Per quanto riguarda le armi nucleari, possiamo ricordare il sondaggio del 1997 in cui l'84% della popolazione degli Stati Uniti disse di sentirsi più sicura se nessun paese avesse posseduto armi nucleari. E possiamo anche ricordare le potenzialità che ci sono ora: la fine della guerra fredda e il conseguente venir meno di molti dei primi ragionamenti a favore delle armi nucleari e l'impegno delle Nazioni Unite perché la prima decade del nuovo millennio sia dedicata alla nonviolenza.
Uno scienziato che lavora a Los Alamos dal 1966 mi ha detto che alla maggior parte di loro piacerebbe vedere abolite le armi nucleari se potessero sentirsi sicuri senza di esse.
9. In questa cultura, gli insegnamenti buddhisti spesso si concentrano più sulle cause personali della sofferenza che su quelle strutturali.
Spesso le nostre preoccupazioni sulla violenza strutturale non sono sostenute dalle comunità spirituali che frequentiamo. Anche se i buddhisti affermano di occuparsi della sofferenza (dukkha), di solito c'è un'enfasi tipica sulla mia sofferenza, piuttosto che sulla sofferenza in quanto tale. Dobbiamo chiarire il rapporto tra la violenza strutturale e la sofferenza personale. Abbiamo anche bisogno di mettere in discussione quanto una pratica spirituale individualistica possa rafforzare il senso di un sé separato. A questo riguardo possiamo imparare dai nostri amici cristiani ed ebrei, in particolare dalla tradizione profetica di sollecitudine per l''altro', che va da Isaia attraverso Gesù fino ai contemporanei come Abraham Joshua Heschel, Martin Luther King e i teologi della liberazione.
10. Tendiamo a dimenticare che amore, saggezza e non dualismo sono più profondi di violenza e negazione.
Trovarci di fronte a una solida violenza strutturale certamente ci mette alla prova. Possiamo spesso pensarci deboli se paragonati ai sistemi che contestiamo. Possiamo sentirci isolati e dimenticare l'amore e la saggezza profondi che stanno al centro del nostro essere.
Questo indica l'importanza vitale sia della pratica comunitaria che di quella spirituale; abbiamo bisogno di trovare rifugio nell'amata comunità. Ed abbiamo bisogno di tornare alle nostre esperienze vissute di amore e saggezza. Il continuo accesso al nutrimento spirituale è proprio ciò che sostiene nel "lungo lavoro".
Nel 1967, Martin Luther King Jr. disse:
"La nostra unica speranza oggi risiede nella nostra abilità di riconquistare lo spirito rivoluzionario e uscire in un mondo a volte ostile, dichiarando eterna lotta alla povertà, al razzismo, al militarismo… Questo richiamo ad una fratellanza mondiale che porta sollecitudine per il prossimo, oltre la propria tribù, razza, classe e nazione, è in realtà il richiamo per un totale e incondizionato amore per tutti gli esseri umani… Quando parlo di amore… parlo di una forza che tutte le grandi religioni hanno visto come il supremo principio unificatore della vita. L'amore è in qualche modo la chiave che apre la porta che conduce alla realtà ultima"

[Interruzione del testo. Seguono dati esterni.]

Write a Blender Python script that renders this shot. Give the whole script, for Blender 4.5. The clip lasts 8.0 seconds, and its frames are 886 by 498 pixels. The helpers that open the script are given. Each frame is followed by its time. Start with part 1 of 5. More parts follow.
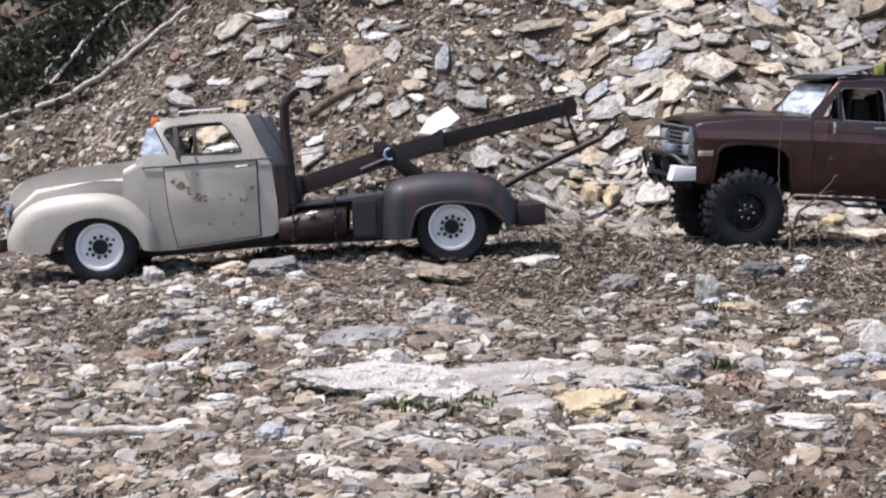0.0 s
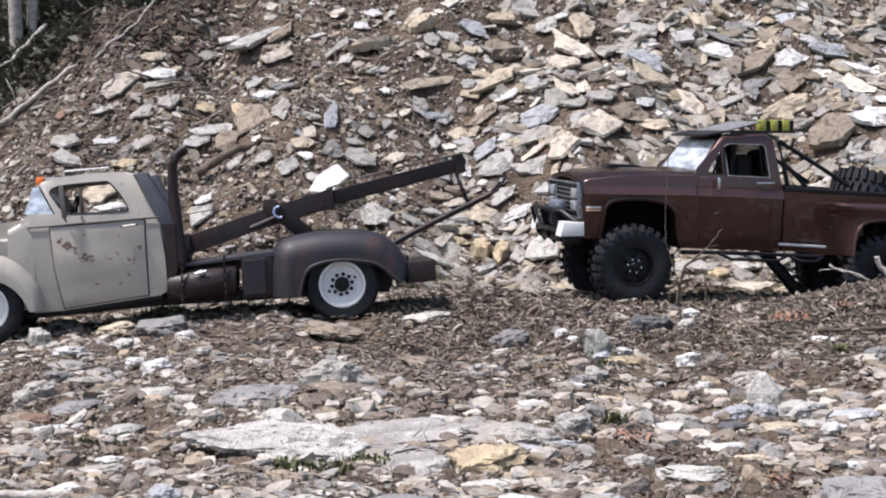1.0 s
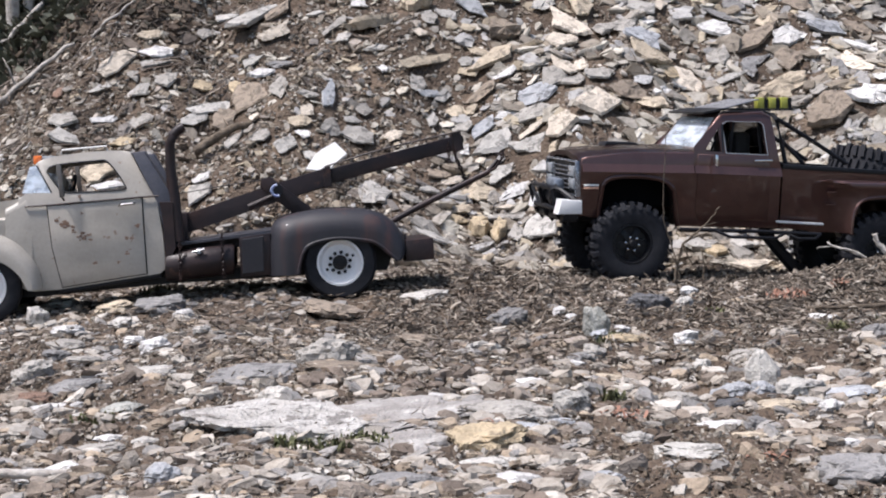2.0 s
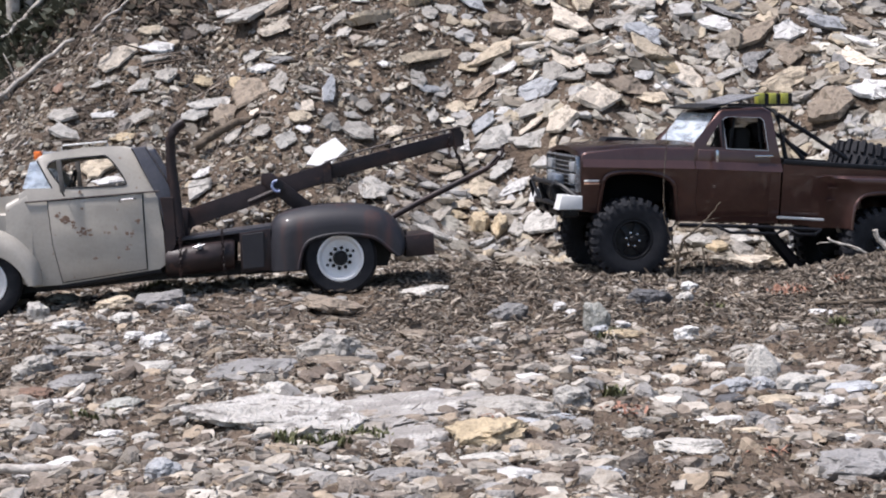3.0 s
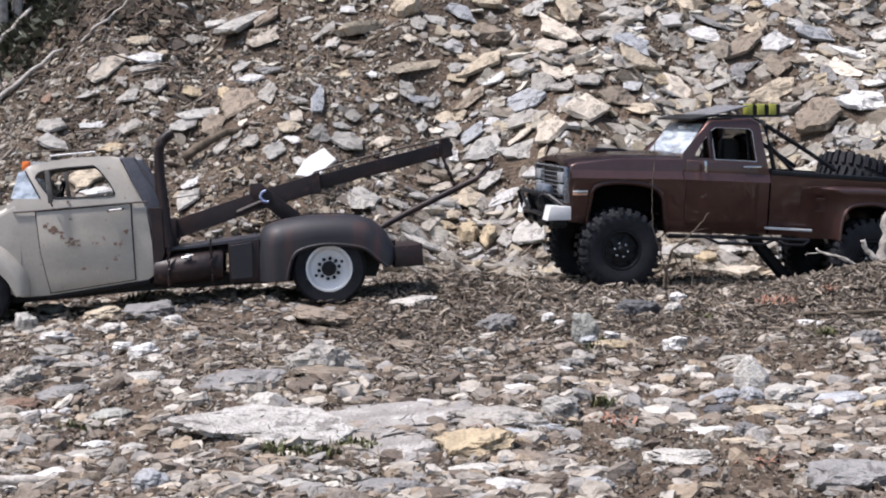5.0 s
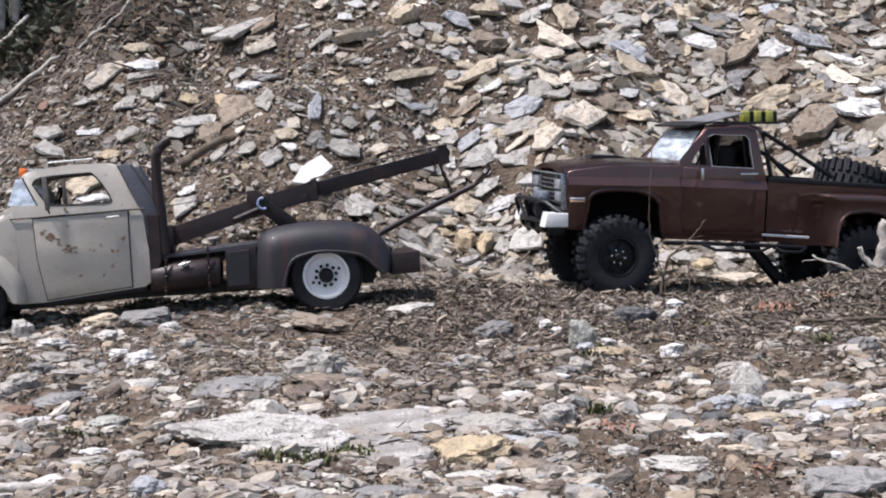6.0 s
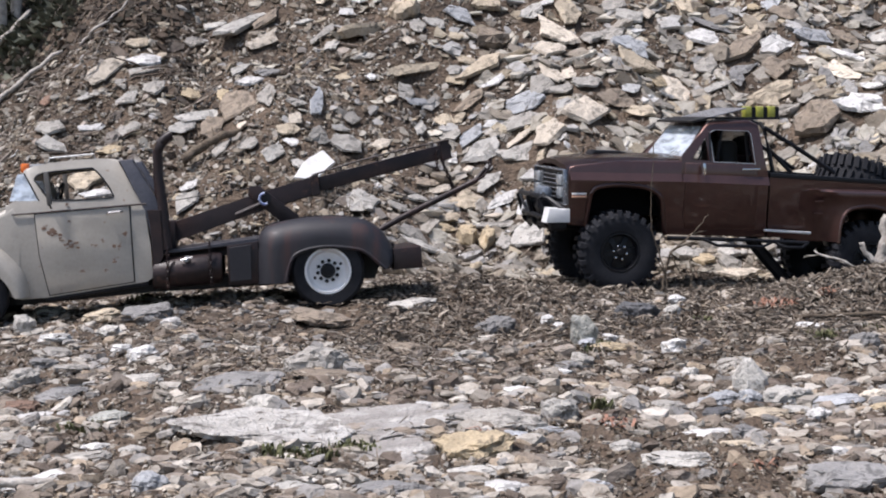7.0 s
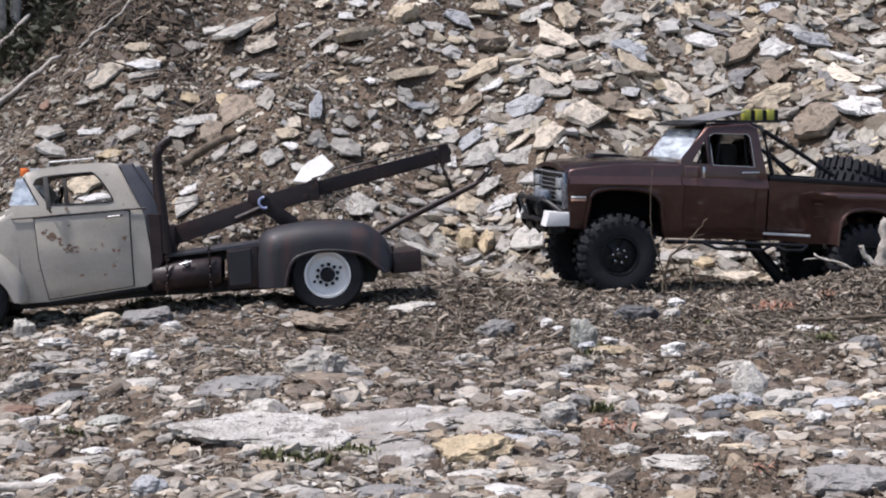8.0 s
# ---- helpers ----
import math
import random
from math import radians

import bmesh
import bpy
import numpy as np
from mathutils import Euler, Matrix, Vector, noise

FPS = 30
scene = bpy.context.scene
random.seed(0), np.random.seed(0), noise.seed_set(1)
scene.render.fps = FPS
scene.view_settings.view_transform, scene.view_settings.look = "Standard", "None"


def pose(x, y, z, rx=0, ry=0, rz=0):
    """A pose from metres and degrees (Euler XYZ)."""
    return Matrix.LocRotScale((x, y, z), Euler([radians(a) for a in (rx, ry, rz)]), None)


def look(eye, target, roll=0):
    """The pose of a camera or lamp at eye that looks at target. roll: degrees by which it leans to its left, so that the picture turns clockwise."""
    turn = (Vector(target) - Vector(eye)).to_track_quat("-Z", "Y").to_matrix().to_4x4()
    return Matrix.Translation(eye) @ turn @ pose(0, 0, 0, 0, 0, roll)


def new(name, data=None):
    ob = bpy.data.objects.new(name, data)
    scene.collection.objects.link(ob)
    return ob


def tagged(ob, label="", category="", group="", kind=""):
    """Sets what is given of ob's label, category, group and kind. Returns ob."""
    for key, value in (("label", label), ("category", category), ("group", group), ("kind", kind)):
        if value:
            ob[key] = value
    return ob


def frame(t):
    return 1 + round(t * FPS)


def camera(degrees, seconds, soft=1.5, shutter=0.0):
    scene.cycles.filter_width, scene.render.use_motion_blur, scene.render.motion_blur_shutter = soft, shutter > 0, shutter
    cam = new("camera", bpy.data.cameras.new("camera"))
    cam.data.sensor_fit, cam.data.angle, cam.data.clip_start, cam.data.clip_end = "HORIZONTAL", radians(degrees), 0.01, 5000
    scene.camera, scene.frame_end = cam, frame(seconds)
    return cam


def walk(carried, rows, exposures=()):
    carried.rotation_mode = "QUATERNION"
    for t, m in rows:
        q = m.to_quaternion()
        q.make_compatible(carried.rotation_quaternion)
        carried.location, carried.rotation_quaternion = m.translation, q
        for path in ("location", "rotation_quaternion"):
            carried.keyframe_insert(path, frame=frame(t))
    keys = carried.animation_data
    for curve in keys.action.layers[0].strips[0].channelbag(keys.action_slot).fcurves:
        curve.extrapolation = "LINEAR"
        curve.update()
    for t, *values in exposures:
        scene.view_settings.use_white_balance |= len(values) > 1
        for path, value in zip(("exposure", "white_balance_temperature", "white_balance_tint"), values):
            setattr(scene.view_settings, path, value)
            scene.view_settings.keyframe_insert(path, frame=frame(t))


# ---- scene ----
# ---- camera and its turn on the tripod ----
cam = camera(30.0, 8.0, soft=2.0, shutter=0.4)
EYE = (0.0, 0.0, 0.307)
TURNS = (
    (0.0, 81.591, -0.090, 4.333), (0.1, 81.950, -0.070, 4.200), (0.5, 83.172, 0.0, 2.834), (0.6, 83.420, 0.0, 2.050), (0.9, 83.620, 0.005, 0.700),
    (1.0, 83.570, 0.007, 0.493), (1.1, 83.470, 0.020, 0.440), (1.5, 83.083, 0.100, 0.404),
    (3.0, 82.655, 0.087, 0.423), (3.5, 82.591, 0.057, 0.344), (4.0, 82.624, 0.040, 0.261), (4.5, 82.803, 0.023, 0.146),
    (6.0, 83.261, 0.015, -0.062), (6.5, 83.191, -0.015, -0.028), (7.0, 83.100, 0.0, 0.0), (7.5, 83.167, 0.040, -0.005),
    (8.0, 83.228, 0.087, -0.025))
walk(cam, [(t, pose(*EYE, rx, ry, rz)) for t, rx, ry, rz in TURNS], exposures=((0.0, 0.50), (2.0, 0.385), (6.0, 0.385), (7.0, 0.27), (8.0, 0.24)))

# ---- daylight: a high sun behind thin haze ----
SUN_HEIGHT, SUN_TURN = 65.0, -104.0       # degrees up, and degrees from straight ahead (to the left)
world = bpy.data.worlds.new("sky")
scene.world = world
world.use_nodes = True
wn = world.node_tree
sky = wn.nodes.new("ShaderNodeTexSky")
sky.sky_type, sky.sun_disc = "NISHITA", False
sky.sun_elevation, sky.sun_rotation = radians(SUN_HEIGHT), radians(SUN_TURN)
sky.air_density, sky.dust_density = 1.0, 2.5
wn.links.new(sky.outputs[0], wn.nodes["Background"].inputs[0])
wn.nodes["Background"].inputs[1].default_value = 0.125
sun = new("sun", bpy.data.lights.new("sun", "SUN"))
sun.data.energy, sun.data.angle, sun.data.color = 4.3, radians(6.0), (1.0, 0.95, 0.975)
far_up = Vector((math.sin(radians(SUN_TURN)) * math.cos(radians(SUN_HEIGHT)), math.cos(radians(SUN_TURN)) * math.cos(radians(SUN_HEIGHT)), math.sin(radians(SUN_HEIGHT))))
sun.matrix_world = look(far_up * 50, (0, 0, 0))


# ---- materials ----
def material(name, colours, scale=60.0, rough=0.7, metal=0.0, bump=0.3, fine=400.0, random=None, spots=None, coat=0.0, relief=0.004, grit=0.35, shine=0.5):
    """colours: from dark to light over a noise of that many waves a metre; random: 'island' or 'object' shifts value and hue;
    spots: (colour, scale, amount) patches of wear with a sharp edge."""
    m = bpy.data.materials.new(name)
    m.use_nodes = True
    nt, b = m.node_tree, m.node_tree.nodes["Principled BSDF"]
    n, L = nt.nodes.new, nt.links.new
    co = n("ShaderNodeTexCoord")
    big = n("ShaderNodeTexNoise")
    big.inputs["Scale"].default_value, big.inputs["Detail"].default_value, big.inputs["Roughness"].default_value = scale, 6, 0.65
    small = n("ShaderNodeTexNoise")
    small.inputs["Scale"].default_value, small.inputs["Detail"].default_value = fine, 4
    L(co.outputs["Object"], big.inputs["Vector"]), L(co.outputs["Object"], small.inputs["Vector"])
    ramp = n("ShaderNodeValToRGB")
    e = ramp.color_ramp.elements
    while len(e) < len(colours):
        e.new(0.5)
    for k, c in enumerate(colours):
        e[k].position = 0.28 + 0.44 * k / max(1, len(colours) - 1)
        e[k].color = (*c, 1)
    L(big.outputs["Fac"], ramp.inputs[0])
    colour = ramp.outputs[0]
    grain = n("ShaderNodeMix")
    grain.data_type, grain.blend_type = "RGBA", "OVERLAY"
    grain.inputs[0].default_value = grit
    L(colour, grain.inputs[6]), L(small.outputs["Fac"], grain.inputs[7])
    colour = grain.outputs[2]
    if spots:
        tint, size, amount = spots
        s = n("ShaderNodeTexNoise")
        s.inputs["Scale"].default_value, s.inputs["Detail"].default_value, s.inputs["Roughness"].default_value = size, 5, 0.7
        L(co.outputs["Object"], s.inputs["Vector"])
        edge = n("ShaderNodeMapRange")
        edge.inputs[1].default_value, edge.inputs[2].default_value = 1 - amount, 1 - amount + 0.06
        L(s.outputs["Fac"], edge.inputs[0])
        mix = n("ShaderNodeMix")
        mix.data_type = "RGBA"
        mix.inputs[7].default_value = (*tint, 1)
        L(edge.outputs[0], mix.inputs[0]), L(colour, mix.inputs[6])
        colour = mix.outputs[2]
    if random:
        source = n("ShaderNodeNewGeometry").outputs["Random Per Island"] if random == "island" else n("ShaderNodeObjectInfo").outputs["Random"]
        hue = n("ShaderNodeHueSaturation")
        value = n("ShaderNodeMapRange")
        value.inputs[3].default_value, value.inputs[4].default_value = 0.84, 1.16
        L(source, value.inputs[0]), L(value.outputs[0], hue.inputs["Value"]), L(colour, hue.inputs["Color"])
        colour = hue.outputs[0]
    L(colour, b.inputs["Base Color"])
    b.inputs["Specular IOR Level"].default_value = shine
    b.inputs["Metallic"].default_value = metal
    b.inputs["Coat Weight"].default_value = coat
    b.inputs["Coat Roughness"].default_value = 0.07
    r = n("ShaderNodeMapRange")
    r.inputs[3].default_value, r.inputs[4].default_value = max(0.03, rough - 0.12), min(1, rough + 0.12)
    L(small.outputs["Fac"], r.inputs[0]), L(r.outputs[0], b.inputs["Roughness"])
    if bump:
        join = n("ShaderNodeMath")
        join.operation = "ADD"
        L(big.outputs["Fac"], join.inputs[0]), L(small.outputs["Fac"], join.inputs[1])
        bm_ = n("ShaderNodeBump")
        bm_.inputs["Strength"].default_value, bm_.inputs["Distance"].default_value = bump, relief
        L(join.outputs[0], bm_.inputs["Height"]), L(bm_.outputs[0], b.inputs["Normal"])
    return m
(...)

da Turning Wheel, Inverno 2001
Traduzione di Ivan Vandor

Questo articolo è tratto da un discorso tenuto nel corso di un ritiro interreligioso al Los Alamos National Laboratory nel settembre del 2000.

Donald Rothberg insegna alla Saybrook Graduate School dove ha promosso un corso sulla spiritualità socialmente impegnata. Ha scritto e insegnato molto sul buddhismo impegnato. È coautore del libro Ken Wilber in Dialogue. Fin dalla sua fondazione nel 1995, è stato un costante punto di riferimento del programma di base della Buddhist Peace Fellowship (BPF).


Note
1) Gli USA hanno speso quasi sei bilioni di dollari per le armi atomiche dal 1940. Attualmente le spese per progettare, costruire e sperimentare armi nucleari sono maggiori che durante la guerra fredda.
Il bilancio per il solo laboratorio di Los Alamos supera l'intero bilancio dell'Organizzazione Mondiale per la Sanità. Gli USA mantengono un arsenale di circa 10.000 armi nucleari; a Los Alamos ogni anno vengono sotterrati circa 54.000 bidoni di scorie derivate per la maggior parte dal lavoro per le armi nucleari.
2) Johan Galtung è professore di Studi per la Pace in varie università di diversi paesi e ha pubblicato numerosissimi saggi e libri. Tra le edizioni in lingua italiana ricordiamo: Gandhi oggi, Buddhismo una via per la pace entrambi presso le Edizioni Gruppo Adele.
3) La struttura del Bradbury Science Museum viene utilizzata per fornire un primo orientamento ai nuovi assunti.